During its 2020 legislative session, the Colorado General Assembly passed the Healthy Families and Workplaces Act (HFWA), which created new paid sick leave obligations (one hour of paid sick leave for every 30 hours worked) for most employers in the state beginning in 2021 or 2022 (depending on whether they have 16 or more employees). But the HFWA also incorporated by reference the federal paid sick leave rules under the FFCRA and made them applicable to all Colorado employers, regardless of the number of employees they employed, through the end of 2020 (when FFCRA was set to expire anyway under federal law).
So, Colorado employers that had previously determined they were exempt from the FFCRA’s paid sick leave requirements based on their size now found themselves subject to the federal law’s provisions, albeit by operation of state law.
By early summer 2020, many Colorado employers were awaiting Governor Jared Polis’s signature on the HFWA (which was required before the new law went into effect) and had little idea of how the Act (including its incorporation of the FFCRA’s paid sick leave requirements) would interact with the HELP rules.

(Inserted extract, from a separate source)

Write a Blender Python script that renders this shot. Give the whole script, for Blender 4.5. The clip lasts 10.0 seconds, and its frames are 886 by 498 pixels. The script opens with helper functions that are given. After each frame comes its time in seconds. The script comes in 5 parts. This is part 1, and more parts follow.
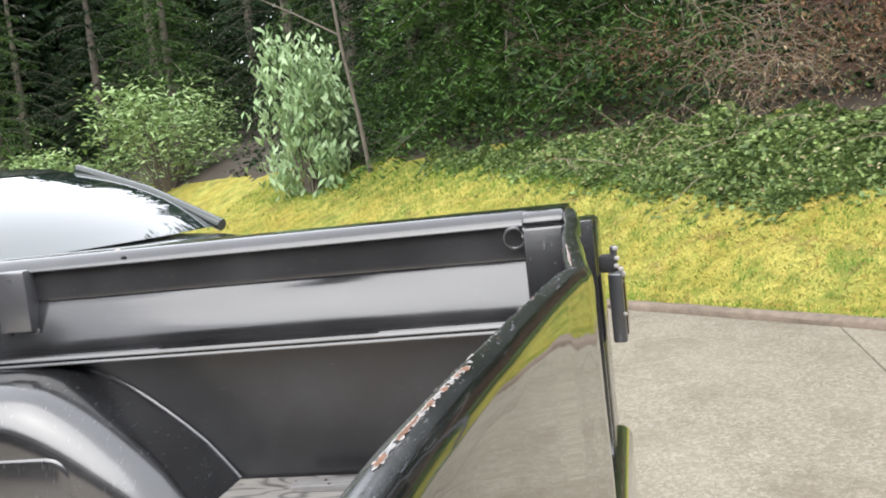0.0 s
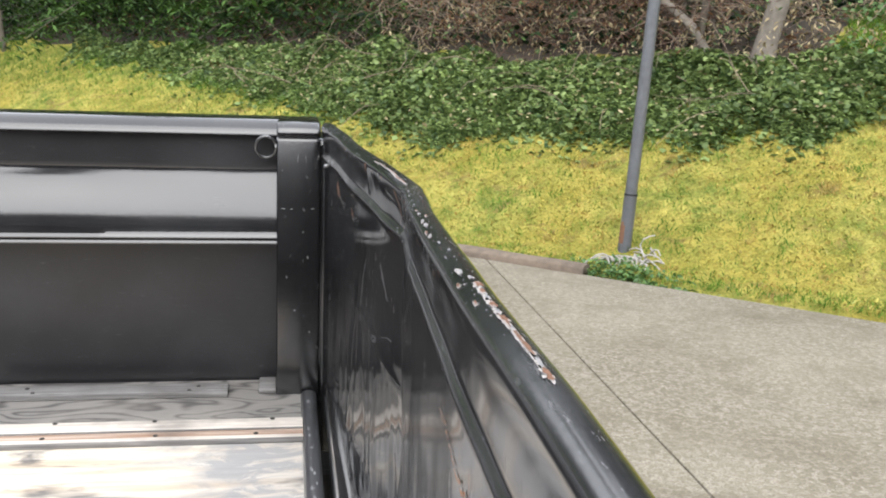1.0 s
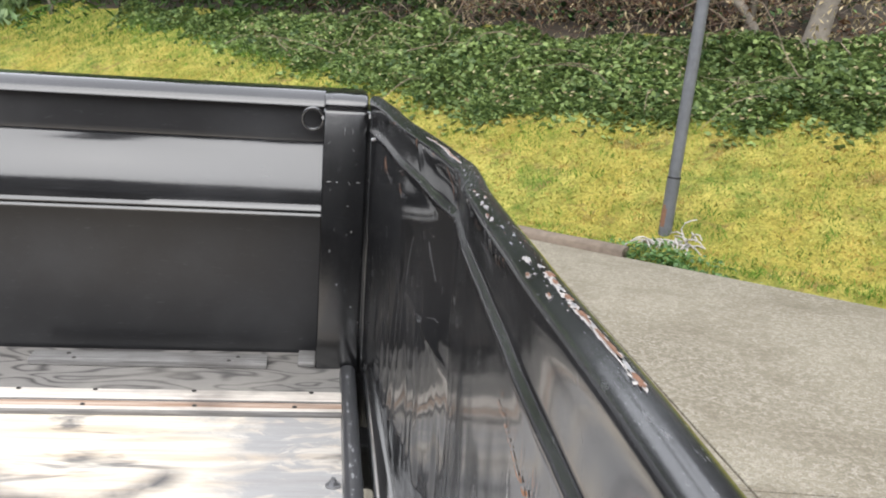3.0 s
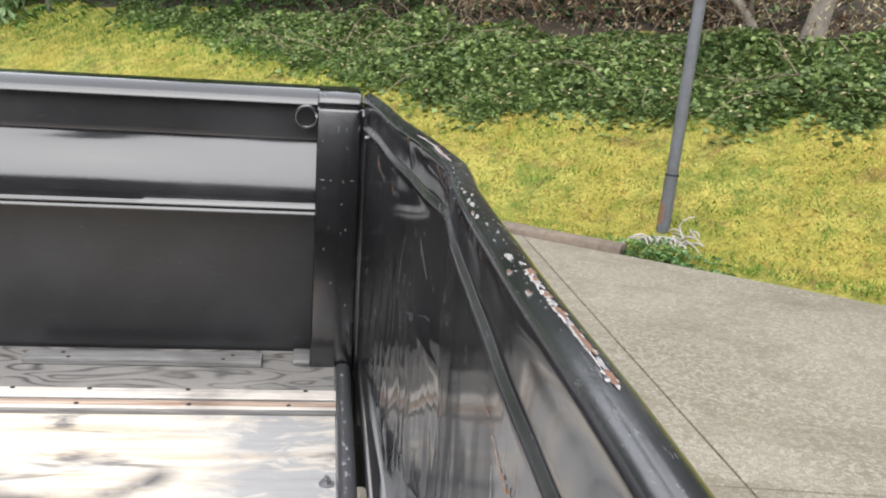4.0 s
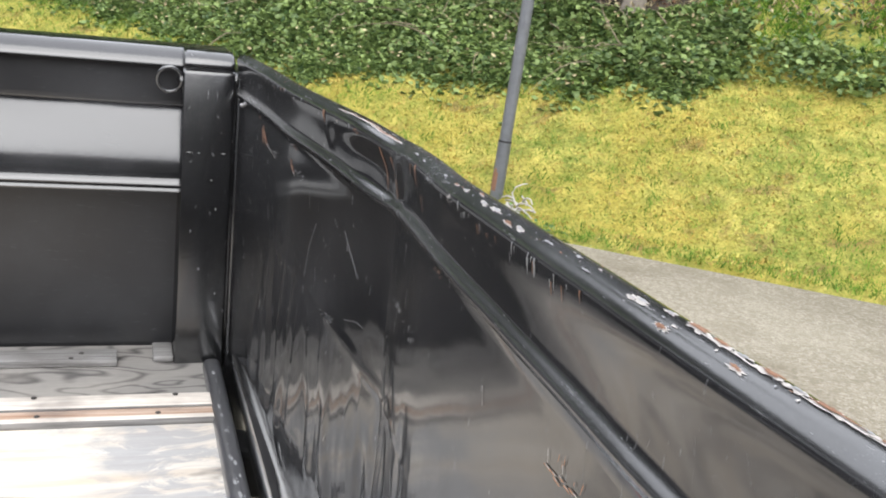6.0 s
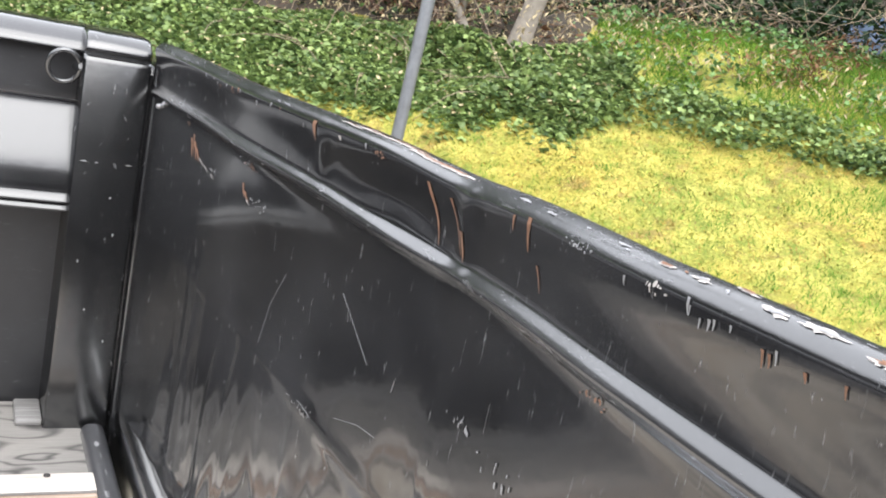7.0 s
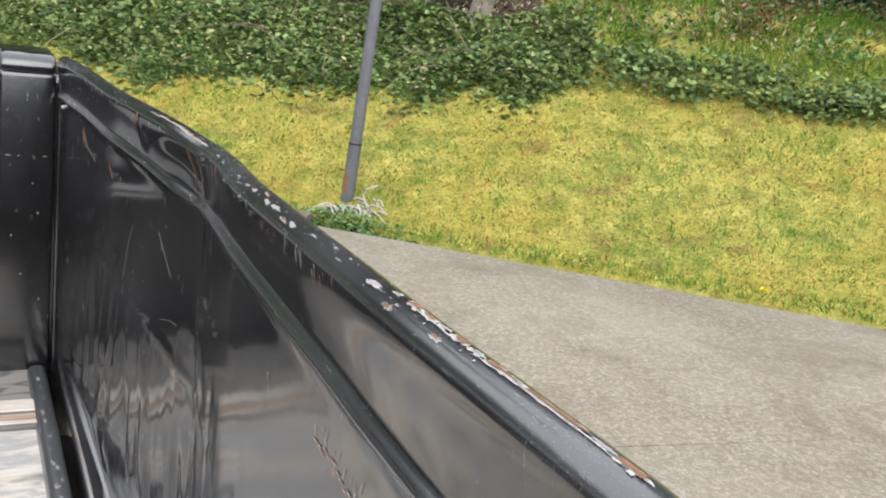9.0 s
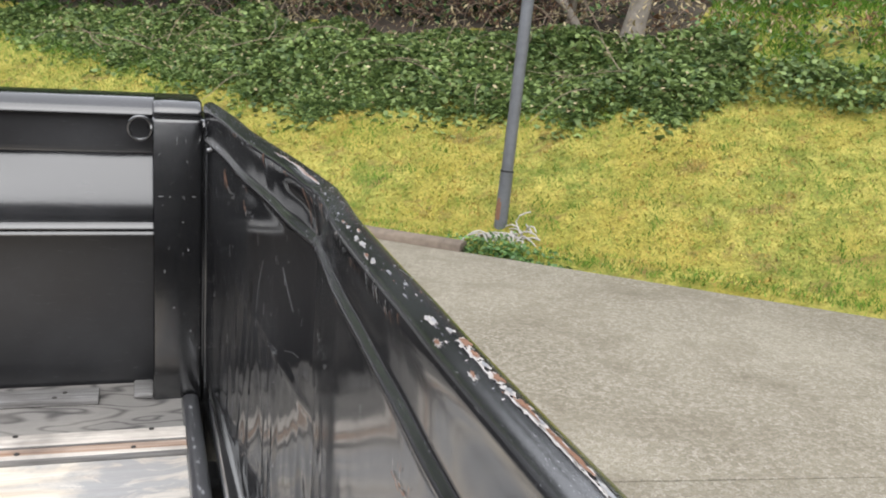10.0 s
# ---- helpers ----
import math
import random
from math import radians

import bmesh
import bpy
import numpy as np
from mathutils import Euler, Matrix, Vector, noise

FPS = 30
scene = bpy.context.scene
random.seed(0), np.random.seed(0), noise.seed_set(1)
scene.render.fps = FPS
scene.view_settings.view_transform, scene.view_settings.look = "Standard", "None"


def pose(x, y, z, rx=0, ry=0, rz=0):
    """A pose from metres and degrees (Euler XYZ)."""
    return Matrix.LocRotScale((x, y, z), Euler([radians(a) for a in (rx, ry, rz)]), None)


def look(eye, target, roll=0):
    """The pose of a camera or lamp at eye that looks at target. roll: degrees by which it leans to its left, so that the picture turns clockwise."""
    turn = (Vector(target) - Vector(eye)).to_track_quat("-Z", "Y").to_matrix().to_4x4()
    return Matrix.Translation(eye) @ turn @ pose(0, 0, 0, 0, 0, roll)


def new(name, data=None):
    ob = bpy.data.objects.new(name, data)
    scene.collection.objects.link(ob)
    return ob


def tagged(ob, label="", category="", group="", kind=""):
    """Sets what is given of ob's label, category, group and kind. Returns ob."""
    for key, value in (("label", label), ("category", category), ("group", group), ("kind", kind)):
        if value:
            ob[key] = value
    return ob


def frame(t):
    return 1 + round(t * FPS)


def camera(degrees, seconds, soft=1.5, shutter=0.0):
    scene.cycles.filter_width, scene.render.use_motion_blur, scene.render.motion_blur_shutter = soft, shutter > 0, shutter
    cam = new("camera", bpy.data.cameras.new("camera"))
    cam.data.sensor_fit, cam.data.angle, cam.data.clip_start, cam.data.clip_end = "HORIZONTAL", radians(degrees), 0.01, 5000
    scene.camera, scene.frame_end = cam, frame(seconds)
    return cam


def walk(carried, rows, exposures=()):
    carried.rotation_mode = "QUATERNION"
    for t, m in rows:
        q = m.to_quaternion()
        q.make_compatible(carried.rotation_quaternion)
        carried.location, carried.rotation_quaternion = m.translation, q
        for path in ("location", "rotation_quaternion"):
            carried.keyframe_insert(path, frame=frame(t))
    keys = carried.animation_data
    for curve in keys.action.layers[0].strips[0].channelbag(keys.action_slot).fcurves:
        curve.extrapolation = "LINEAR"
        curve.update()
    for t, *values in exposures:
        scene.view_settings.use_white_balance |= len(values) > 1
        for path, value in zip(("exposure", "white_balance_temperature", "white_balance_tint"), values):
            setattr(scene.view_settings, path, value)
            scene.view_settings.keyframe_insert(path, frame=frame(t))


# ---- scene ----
# camera and its path
cam = camera(49.94, 10.0, soft=1.9, shutter=0.0)
walk(cam, [
    (0, look((0.138, -1.648, 1.183), (-0.284, 0.297, 0.989), -6.45)),
    (0.1, look((0.078, -1.655, 1.187), (-0.122, 0.318, 0.957), -5.50)),
    (0.2, look((0.036, -1.668, 1.200), (-0.010, 0.308, 0.895), -4.10)),
    (0.3, look((0.012, -1.652, 1.202), (0.124, 0.322, 0.897), -1.55)),
    (0.5, look((-0.027, -1.642, 1.213), (0.264, 0.317, 0.940), 0.37)),
    (1, look((-0.057, -1.640, 1.186), (0.266, 0.294, 0.791), 2.10)),
    (1.5, look((-0.059, -1.635, 1.171), (0.203, 0.281, 0.663), 2.51)),
    (1.7, look((-0.062, -1.638, 1.169), (0.194, 0.274, 0.638), 2.83)),
    (2, look((-0.065, -1.629, 1.170), (0.191, 0.287, 0.658), 3.43)),
    (2.5, look((-0.067, -1.610, 1.179), (0.207, 0.317, 0.718), 3.21)),
    (3, look((-0.070, -1.612, 1.185), (0.181, 0.321, 0.736), 3.72)),
    (4.5, look((-0.052, -1.612, 1.185), (0.204, 0.317, 0.723), 3.21)),
    (5, look((-0.046, -1.578, 1.178), (0.196, 0.344, 0.683), 2.22)),
    (5.5, look((-0.065, -1.532, 1.175), (0.315, 0.360, 0.651), 3.72)),
    (5.7, look((-0.103, -1.495, 1.177), (0.457, 0.352, 0.651), 4.17)),
    (6.8, look((-0.196, -1.249, 1.137), (0.567, 0.551, 0.715), 9.23)),
    (7, look((-0.192, -1.160, 1.126), (0.724, 0.572, 0.721), 11.29)),
    (7.4, look((-0.200, -1.100, 1.126), (0.879, 0.523, 0.678), 11.86)),
    (7.5, look((-0.189, -1.095, 1.125), (0.873, 0.533, 0.655), 11.20)),
    (7.7, look((-0.196, -1.150, 1.129), (0.794, 0.547, 0.753), 9.82)),
    (8, look((-0.211, -1.318, 1.156), (0.611, 0.470, 0.798), 6.02)),
    (8.2, look((-0.228, -1.430, 1.173), (0.567, 0.374, 0.836), 5.18)),
    (8.4, look((-0.210, -1.460, 1.177), (0.650, 0.311, 0.827), 4.96)),
    (8.6, look((-0.187, -1.474, 1.175), (0.733, 0.264, 0.808), 4.81)),
    (9, look((-0.127, -1.508, 1.186), (0.780, 0.214, 0.725), 7.23)),
    (9.2, look((-0.099, -1.529, 1.176), (0.781, 0.151, 0.540), 9.51)),
    (9.5, look((-0.077, -1.538, 1.169), (0.714, 0.172, 0.500), 7.80)),
    (9.7, look((-0.073, -1.535, 1.171), (0.645, 0.224, 0.546), 5.78)),
    (10, look((-0.084, -1.525, 1.195), (0.509, 0.333, 0.755), 3.65)),
], exposures=[(0.0, 1.00), (0.5, 0.77), (1.0, 0.78), (3.0, 0.74), (5.5, 0.78), (6.8, 1.42), (7.2, 1.53), (7.7, 1.53), (8.4, 1.24), (9.0, 0.77), (9.5, 0.66), (10.0, 0.64)])

# ---- light: bright overcast sky ----
world = bpy.data.worlds.new("overcast")
scene.world = world
world.use_nodes = True
wn, wl = world.node_tree.nodes, world.node_tree.links
sky = wn.new("ShaderNodeTexSky")
sky.sky_type = "NISHITA"
sky.sun_disc = False
sky.sun_elevation, sky.sun_rotation = radians(50), radians(190)
sky.dust_density, sky.air_density = 4.0, 1.0
pale = wn.new("ShaderNodeHueSaturation")
pale.inputs["Saturation"].default_value = 0.22
wl.new(sky.outputs[0], pale.inputs["Color"])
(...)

Governor Polis signed the HFWA on July 14, 2020, making the new state law effective immediately. The CDLE amended the HELP rules the same day to reflect they had been superseded by the HFWA, but it did so with little fanfare, leaving many Colorado employers uncertain about which rules applied to them until they could consult with counsel.

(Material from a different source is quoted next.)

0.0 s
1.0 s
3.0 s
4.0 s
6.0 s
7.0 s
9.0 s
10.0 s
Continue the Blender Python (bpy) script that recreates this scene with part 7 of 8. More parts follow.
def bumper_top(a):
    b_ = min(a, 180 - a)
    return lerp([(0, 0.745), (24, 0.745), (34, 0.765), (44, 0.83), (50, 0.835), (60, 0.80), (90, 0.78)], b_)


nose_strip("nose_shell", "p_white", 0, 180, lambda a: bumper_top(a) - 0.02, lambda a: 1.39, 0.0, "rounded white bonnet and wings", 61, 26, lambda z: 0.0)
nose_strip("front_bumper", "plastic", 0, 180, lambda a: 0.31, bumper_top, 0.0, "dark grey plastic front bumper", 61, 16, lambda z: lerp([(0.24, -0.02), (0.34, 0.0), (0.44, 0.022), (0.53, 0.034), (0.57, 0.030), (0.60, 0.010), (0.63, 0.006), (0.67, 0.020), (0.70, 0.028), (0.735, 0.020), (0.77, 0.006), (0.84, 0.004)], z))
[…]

Proposition 118: Voters have final word
Finally, on November 3, 2020, Colorado voters threw another wrench at employers, approving a sweeping new state-run insurance program providing paid medical and family leave to employees in the state. The new program, passed under a ballot initiative (Proposition 118), will be funded through a new payroll tax split evenly between employers and employees, with the tax initially set at 0.9% of an individual’s wages up to a certain limit. Employers and employees will have to start paying into the new system on January 1, 2023, and benefits will be available beginning January 1, 2024.
The new program will provide most Colorado employees with up to 12 weeks of partial pay for various medical and family-related absences from work, and many of the qualifying reasons for paid leave overlap with the qualifying reasons under the HFWA. It remains to be seen whether—and how—an employer’s obligations under the HFWA may be reconciled with its obligations under the new paid medical and family leave program, but the obligations will largely be cumulative. That’s because the new paid medical and family leave program states employers can’t require employees to exhaust their accrued sick leave before receiving benefits under the program.
Colorado employers are understandably sick of all the new paid leave requirements thrown at them in 2020. And they’re understandably nauseous at the prospect of determining how all the new obligations may overlap and interplay in the years ahead. While anyone may be naïve to be optimistic after a year like the one we all just experienced, at least one thing may be said with certainty about the 2021 and years ahead: at least they won’t be 2020.